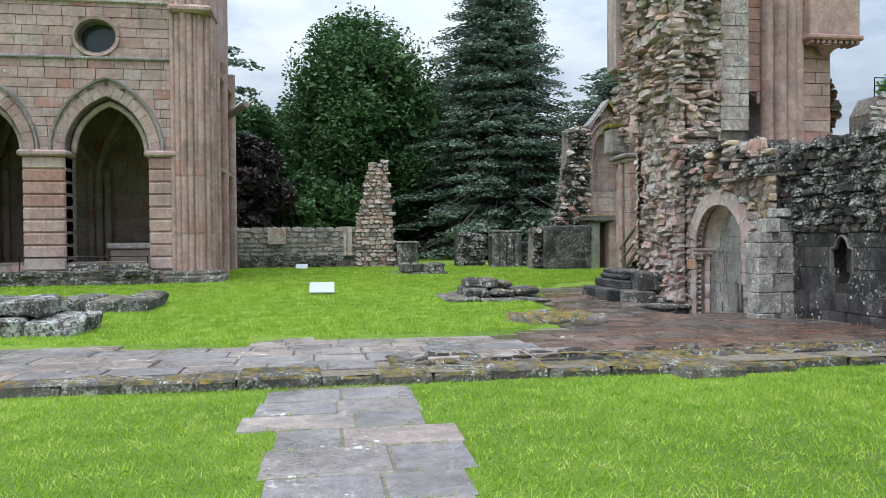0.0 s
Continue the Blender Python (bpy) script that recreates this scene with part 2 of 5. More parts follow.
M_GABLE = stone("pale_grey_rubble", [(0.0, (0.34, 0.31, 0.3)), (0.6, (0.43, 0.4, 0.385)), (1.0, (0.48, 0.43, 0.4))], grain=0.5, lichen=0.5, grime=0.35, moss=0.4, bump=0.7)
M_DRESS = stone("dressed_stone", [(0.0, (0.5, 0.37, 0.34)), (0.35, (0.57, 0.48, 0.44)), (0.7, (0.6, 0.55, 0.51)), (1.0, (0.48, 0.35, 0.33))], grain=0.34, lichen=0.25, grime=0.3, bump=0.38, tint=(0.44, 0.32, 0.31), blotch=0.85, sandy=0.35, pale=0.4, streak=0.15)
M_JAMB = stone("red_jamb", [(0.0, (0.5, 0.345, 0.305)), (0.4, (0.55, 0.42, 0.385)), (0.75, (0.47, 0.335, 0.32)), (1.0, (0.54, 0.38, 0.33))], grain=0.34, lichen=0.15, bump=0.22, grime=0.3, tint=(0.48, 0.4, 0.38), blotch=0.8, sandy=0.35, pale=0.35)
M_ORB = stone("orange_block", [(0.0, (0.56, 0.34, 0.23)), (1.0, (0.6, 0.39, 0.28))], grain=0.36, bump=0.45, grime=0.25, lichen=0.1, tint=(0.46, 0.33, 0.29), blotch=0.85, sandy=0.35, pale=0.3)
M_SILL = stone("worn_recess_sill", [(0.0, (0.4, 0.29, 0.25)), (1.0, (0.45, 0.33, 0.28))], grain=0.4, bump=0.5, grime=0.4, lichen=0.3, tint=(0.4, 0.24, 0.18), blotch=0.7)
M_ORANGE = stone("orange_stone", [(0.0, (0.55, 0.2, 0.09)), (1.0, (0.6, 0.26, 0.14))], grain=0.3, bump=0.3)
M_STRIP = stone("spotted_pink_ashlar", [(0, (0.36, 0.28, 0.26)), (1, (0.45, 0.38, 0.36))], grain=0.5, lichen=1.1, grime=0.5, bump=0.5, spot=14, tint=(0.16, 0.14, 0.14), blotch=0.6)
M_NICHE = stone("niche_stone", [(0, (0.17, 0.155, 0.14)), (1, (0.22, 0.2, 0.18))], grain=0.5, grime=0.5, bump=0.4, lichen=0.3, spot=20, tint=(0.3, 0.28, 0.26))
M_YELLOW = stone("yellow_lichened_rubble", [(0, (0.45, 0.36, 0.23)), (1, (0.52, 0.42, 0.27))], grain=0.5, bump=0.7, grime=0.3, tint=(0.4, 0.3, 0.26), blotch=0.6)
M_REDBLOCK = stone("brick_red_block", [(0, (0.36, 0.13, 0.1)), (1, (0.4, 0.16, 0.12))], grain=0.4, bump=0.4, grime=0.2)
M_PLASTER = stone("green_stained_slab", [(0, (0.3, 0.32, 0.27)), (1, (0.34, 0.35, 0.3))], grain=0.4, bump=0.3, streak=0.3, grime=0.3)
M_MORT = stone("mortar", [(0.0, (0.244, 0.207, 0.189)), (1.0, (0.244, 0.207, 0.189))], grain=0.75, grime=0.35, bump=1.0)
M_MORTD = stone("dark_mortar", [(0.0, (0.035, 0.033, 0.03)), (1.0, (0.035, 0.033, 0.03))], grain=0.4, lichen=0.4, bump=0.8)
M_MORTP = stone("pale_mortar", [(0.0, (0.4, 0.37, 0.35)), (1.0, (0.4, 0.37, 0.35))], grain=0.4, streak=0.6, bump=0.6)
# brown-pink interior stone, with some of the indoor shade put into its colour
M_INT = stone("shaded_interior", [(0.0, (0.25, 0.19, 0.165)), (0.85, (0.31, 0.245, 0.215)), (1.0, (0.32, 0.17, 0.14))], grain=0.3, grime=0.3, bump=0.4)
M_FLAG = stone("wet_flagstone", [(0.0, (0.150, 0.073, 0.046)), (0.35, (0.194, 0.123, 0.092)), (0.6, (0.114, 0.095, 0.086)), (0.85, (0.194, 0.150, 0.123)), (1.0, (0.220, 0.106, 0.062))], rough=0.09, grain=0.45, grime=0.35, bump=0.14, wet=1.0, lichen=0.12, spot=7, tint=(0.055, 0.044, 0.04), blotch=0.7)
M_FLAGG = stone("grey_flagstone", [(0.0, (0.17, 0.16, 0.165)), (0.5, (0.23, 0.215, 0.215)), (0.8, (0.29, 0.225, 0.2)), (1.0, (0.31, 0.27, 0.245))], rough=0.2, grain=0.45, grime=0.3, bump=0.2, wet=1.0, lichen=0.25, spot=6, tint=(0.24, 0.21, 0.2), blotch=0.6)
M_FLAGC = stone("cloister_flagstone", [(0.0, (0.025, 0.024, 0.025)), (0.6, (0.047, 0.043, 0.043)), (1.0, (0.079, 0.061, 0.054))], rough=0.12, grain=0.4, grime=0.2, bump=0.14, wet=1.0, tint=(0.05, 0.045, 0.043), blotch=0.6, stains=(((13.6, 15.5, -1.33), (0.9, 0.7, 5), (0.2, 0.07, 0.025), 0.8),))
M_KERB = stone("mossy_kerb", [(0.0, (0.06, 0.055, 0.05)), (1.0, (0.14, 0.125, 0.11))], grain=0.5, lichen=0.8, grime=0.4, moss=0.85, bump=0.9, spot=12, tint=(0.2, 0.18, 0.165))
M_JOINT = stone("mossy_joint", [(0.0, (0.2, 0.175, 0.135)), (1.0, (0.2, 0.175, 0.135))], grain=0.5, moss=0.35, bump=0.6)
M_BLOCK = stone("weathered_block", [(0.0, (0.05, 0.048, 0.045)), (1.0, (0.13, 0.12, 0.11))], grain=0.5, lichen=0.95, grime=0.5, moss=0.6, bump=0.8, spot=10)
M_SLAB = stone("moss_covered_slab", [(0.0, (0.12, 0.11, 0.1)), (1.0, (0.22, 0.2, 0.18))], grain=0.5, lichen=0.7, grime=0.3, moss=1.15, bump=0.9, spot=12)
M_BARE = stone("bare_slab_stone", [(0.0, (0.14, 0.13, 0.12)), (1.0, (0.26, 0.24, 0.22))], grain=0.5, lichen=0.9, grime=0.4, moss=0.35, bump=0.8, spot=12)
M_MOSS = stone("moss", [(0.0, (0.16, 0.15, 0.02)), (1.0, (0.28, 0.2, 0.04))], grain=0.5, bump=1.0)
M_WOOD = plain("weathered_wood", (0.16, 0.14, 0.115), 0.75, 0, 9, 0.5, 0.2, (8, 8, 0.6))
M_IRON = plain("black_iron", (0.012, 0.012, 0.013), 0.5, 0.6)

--

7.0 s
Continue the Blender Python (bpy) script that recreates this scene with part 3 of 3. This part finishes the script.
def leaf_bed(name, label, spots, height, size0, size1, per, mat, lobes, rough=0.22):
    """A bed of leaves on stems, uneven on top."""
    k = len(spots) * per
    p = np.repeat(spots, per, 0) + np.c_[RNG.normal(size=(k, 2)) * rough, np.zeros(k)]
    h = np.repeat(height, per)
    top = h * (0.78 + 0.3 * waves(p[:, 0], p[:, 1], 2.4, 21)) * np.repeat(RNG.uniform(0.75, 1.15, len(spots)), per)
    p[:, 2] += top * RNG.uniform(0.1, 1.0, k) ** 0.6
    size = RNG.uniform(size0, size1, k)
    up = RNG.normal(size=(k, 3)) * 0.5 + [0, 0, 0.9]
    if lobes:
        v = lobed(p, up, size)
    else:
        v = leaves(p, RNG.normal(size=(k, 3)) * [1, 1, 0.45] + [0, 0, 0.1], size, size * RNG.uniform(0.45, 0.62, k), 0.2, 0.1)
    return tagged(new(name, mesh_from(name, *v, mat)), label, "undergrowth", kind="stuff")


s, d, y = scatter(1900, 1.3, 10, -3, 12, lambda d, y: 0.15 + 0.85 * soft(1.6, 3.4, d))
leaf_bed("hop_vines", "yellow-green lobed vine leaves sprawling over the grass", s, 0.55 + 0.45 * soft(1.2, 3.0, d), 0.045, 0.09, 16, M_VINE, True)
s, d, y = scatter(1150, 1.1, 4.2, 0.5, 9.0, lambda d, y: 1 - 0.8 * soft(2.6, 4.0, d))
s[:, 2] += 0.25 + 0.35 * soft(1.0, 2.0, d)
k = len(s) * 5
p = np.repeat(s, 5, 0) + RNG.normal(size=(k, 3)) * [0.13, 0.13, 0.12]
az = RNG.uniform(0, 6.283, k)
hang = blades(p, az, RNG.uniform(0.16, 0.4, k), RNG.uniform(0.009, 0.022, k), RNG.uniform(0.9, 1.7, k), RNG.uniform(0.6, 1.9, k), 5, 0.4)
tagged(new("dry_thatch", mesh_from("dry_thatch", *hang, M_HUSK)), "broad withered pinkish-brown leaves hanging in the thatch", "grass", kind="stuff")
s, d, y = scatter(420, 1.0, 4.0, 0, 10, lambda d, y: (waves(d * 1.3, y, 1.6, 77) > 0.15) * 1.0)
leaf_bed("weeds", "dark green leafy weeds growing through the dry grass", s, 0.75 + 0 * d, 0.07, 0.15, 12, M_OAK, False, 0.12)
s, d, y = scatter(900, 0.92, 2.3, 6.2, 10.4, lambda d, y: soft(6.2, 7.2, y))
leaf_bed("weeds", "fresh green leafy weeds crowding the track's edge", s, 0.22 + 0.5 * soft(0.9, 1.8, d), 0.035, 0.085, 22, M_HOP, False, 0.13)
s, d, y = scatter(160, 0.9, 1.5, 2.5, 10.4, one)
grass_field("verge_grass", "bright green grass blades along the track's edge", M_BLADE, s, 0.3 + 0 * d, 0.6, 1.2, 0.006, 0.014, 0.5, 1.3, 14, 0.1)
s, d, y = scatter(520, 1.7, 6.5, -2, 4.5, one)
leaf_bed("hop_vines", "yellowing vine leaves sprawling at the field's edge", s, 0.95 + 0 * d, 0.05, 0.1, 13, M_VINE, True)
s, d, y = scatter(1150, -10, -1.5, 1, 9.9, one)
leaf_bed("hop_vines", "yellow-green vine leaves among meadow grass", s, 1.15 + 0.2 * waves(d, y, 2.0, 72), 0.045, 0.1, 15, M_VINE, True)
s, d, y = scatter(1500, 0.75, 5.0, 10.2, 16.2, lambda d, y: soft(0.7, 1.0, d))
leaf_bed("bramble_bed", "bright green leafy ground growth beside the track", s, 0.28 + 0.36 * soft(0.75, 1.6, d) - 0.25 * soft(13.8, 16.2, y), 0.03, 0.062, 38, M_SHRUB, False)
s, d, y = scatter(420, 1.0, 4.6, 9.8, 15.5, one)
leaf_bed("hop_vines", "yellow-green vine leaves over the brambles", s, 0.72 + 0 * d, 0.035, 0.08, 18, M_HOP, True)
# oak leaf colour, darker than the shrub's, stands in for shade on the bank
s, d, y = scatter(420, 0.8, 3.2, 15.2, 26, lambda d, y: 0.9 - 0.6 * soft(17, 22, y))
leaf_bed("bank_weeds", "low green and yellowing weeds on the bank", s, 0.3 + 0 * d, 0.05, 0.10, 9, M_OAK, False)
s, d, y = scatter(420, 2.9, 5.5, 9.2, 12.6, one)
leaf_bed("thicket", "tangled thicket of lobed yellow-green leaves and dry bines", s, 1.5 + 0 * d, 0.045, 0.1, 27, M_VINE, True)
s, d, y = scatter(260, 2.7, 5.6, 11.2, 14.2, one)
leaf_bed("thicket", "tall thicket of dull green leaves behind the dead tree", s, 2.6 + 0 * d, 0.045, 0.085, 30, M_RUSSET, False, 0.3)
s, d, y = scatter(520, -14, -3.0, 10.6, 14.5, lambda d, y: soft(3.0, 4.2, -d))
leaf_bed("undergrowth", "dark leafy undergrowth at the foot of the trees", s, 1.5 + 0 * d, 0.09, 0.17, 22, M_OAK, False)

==

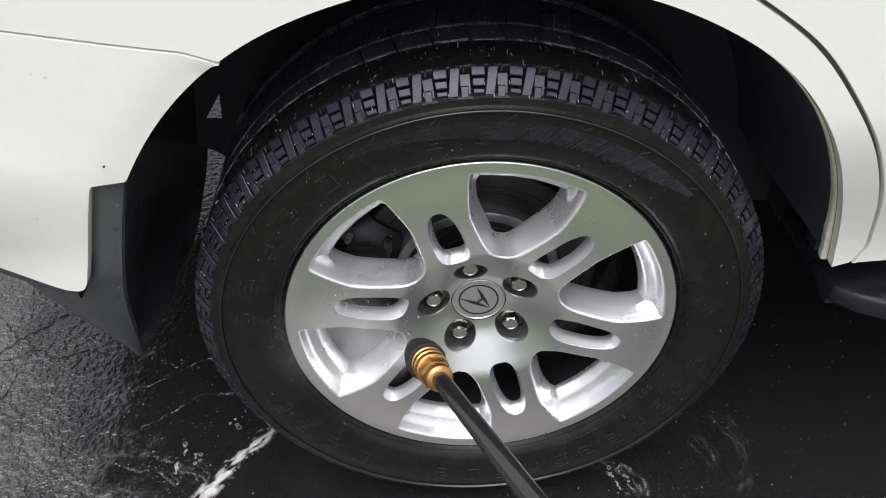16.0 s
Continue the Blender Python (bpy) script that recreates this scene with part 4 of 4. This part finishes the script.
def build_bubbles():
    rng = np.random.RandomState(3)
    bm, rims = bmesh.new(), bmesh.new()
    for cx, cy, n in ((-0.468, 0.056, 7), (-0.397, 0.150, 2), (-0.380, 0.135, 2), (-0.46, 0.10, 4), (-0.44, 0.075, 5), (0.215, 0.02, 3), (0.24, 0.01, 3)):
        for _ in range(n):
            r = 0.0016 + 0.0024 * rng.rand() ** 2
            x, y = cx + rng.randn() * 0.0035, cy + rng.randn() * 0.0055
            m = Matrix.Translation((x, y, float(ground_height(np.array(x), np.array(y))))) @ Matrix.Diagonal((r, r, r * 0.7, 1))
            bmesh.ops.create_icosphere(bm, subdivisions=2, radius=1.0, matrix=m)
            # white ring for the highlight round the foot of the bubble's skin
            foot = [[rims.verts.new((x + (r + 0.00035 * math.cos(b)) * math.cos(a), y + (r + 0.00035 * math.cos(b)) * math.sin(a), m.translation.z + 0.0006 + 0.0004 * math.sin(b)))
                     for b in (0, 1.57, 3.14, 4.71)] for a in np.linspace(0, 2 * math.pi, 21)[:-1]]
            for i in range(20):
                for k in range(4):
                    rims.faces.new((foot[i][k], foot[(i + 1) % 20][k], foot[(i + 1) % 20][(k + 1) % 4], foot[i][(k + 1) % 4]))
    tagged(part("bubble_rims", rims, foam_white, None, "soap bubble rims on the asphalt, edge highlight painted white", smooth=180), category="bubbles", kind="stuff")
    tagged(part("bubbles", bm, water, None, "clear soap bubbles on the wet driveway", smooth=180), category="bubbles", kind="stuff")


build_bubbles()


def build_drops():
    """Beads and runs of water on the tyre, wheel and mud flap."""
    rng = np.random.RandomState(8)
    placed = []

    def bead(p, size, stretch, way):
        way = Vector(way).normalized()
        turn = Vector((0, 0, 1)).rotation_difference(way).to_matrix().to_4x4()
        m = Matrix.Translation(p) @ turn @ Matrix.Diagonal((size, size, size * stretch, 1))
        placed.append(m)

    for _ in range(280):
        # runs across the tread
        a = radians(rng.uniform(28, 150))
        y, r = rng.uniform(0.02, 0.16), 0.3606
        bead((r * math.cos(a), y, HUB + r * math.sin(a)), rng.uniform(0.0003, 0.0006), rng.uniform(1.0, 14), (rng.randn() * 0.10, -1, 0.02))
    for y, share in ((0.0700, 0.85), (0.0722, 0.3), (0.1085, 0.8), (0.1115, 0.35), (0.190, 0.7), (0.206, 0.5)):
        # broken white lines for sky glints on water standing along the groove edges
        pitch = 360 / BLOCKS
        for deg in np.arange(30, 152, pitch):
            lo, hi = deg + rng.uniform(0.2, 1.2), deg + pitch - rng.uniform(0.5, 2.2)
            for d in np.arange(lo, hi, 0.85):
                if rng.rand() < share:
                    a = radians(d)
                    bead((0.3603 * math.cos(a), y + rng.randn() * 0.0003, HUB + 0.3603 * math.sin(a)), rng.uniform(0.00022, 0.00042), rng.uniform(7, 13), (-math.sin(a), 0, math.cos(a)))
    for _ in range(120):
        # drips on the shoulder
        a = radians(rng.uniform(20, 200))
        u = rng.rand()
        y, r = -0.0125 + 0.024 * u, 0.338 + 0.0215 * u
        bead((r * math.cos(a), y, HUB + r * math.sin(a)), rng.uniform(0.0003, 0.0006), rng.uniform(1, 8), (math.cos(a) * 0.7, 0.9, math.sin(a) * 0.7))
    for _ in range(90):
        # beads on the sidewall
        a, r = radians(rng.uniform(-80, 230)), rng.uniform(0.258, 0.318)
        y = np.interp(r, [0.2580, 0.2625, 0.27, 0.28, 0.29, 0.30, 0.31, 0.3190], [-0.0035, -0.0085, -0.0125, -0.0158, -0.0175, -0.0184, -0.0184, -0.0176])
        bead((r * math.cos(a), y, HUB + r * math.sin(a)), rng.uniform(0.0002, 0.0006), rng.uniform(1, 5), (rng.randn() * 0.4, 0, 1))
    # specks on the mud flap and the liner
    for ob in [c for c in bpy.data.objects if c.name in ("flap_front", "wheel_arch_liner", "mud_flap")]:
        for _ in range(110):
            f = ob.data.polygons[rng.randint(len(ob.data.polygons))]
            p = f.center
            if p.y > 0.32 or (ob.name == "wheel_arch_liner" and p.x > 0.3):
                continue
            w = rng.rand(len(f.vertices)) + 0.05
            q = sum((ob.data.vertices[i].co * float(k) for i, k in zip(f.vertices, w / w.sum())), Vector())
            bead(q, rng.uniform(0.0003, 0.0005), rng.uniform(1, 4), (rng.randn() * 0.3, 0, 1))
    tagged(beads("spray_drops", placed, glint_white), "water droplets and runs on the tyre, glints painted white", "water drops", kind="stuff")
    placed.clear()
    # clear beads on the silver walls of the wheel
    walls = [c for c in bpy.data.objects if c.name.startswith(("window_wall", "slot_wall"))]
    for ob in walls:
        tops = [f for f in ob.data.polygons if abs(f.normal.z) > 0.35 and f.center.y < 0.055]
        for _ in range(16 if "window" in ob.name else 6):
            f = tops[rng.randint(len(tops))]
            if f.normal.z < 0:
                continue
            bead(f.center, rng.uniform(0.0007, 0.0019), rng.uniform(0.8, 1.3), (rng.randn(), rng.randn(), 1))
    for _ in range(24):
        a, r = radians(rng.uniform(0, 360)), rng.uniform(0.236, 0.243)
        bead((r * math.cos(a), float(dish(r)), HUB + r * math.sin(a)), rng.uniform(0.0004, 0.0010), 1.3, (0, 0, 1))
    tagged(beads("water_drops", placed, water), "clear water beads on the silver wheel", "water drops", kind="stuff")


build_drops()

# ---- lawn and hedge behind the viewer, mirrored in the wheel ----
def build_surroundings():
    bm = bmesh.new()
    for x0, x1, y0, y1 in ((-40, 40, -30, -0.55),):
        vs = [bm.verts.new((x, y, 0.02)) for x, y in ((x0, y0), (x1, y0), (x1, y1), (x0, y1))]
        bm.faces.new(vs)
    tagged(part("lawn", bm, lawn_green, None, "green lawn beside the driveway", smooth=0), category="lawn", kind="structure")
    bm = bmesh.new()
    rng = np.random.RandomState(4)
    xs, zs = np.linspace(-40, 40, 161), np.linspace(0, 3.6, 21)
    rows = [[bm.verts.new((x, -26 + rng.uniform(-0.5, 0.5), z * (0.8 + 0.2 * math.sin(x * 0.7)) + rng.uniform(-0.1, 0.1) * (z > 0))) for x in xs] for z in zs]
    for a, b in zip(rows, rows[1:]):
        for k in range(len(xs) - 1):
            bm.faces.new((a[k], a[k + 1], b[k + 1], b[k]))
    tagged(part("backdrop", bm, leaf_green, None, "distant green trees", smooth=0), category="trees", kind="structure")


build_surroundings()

*Stated task*: Repeat word for word the lines from the line with "4. This part finishes the script." to the line with "placed.append(m)", both lines included.

*Answer to this task*:
Continue the Blender Python (bpy) script that recreates this scene with part 4 of 4. This part finishes the script.
def build_bubbles():
    rng = np.random.RandomState(3)
    bm, rims = bmesh.new(), bmesh.new()
    for cx, cy, n in ((-0.468, 0.056, 7), (-0.397, 0.150, 2), (-0.380, 0.135, 2), (-0.46, 0.10, 4), (-0.44, 0.075, 5), (0.215, 0.02, 3), (0.24, 0.01, 3)):
        for _ in range(n):
            r = 0.0016 + 0.0024 * rng.rand() ** 2
            x, y = cx + rng.randn() * 0.0035, cy + rng.randn() * 0.0055
            m = Matrix.Translation((x, y, float(ground_height(np.array(x), np.array(y))))) @ Matrix.Diagonal((r, r, r * 0.7, 1))
            bmesh.ops.create_icosphere(bm, subdivisions=2, radius=1.0, matrix=m)
            # white ring for the highlight round the foot of the bubble's skin
            foot = [[rims.verts.new((x + (r + 0.00035 * math.cos(b)) * math.cos(a), y + (r + 0.00035 * math.cos(b)) * math.sin(a), m.translation.z + 0.0006 + 0.0004 * math.sin(b)))
                     for b in (0, 1.57, 3.14, 4.71)] for a in np.linspace(0, 2 * math.pi, 21)[:-1]]
            for i in range(20):
                for k in range(4):
                    rims.faces.new((foot[i][k], foot[(i + 1) % 20][k], foot[(i + 1) % 20][(k + 1) % 4], foot[i][(k + 1) % 4]))
    tagged(part("bubble_rims", rims, foam_white, None, "soap bubble rims on the asphalt, edge highlight painted white", smooth=180), category="bubbles", kind="stuff")
    tagged(part("bubbles", bm, water, None, "clear soap bubbles on the wet driveway", smooth=180), category="bubbles", kind="stuff")


build_bubbles()


def build_drops():
    """Beads and runs of water on the tyre, wheel and mud flap."""
    rng = np.random.RandomState(8)
    placed = []

    def bead(p, size, stretch, way):
        way = Vector(way).normalized()
        turn = Vector((0, 0, 1)).rotation_difference(way).to_matrix().to_4x4()
        m = Matrix.Translation(p) @ turn @ Matrix.Diagonal((size, size, size * stretch, 1))
        placed.append(m)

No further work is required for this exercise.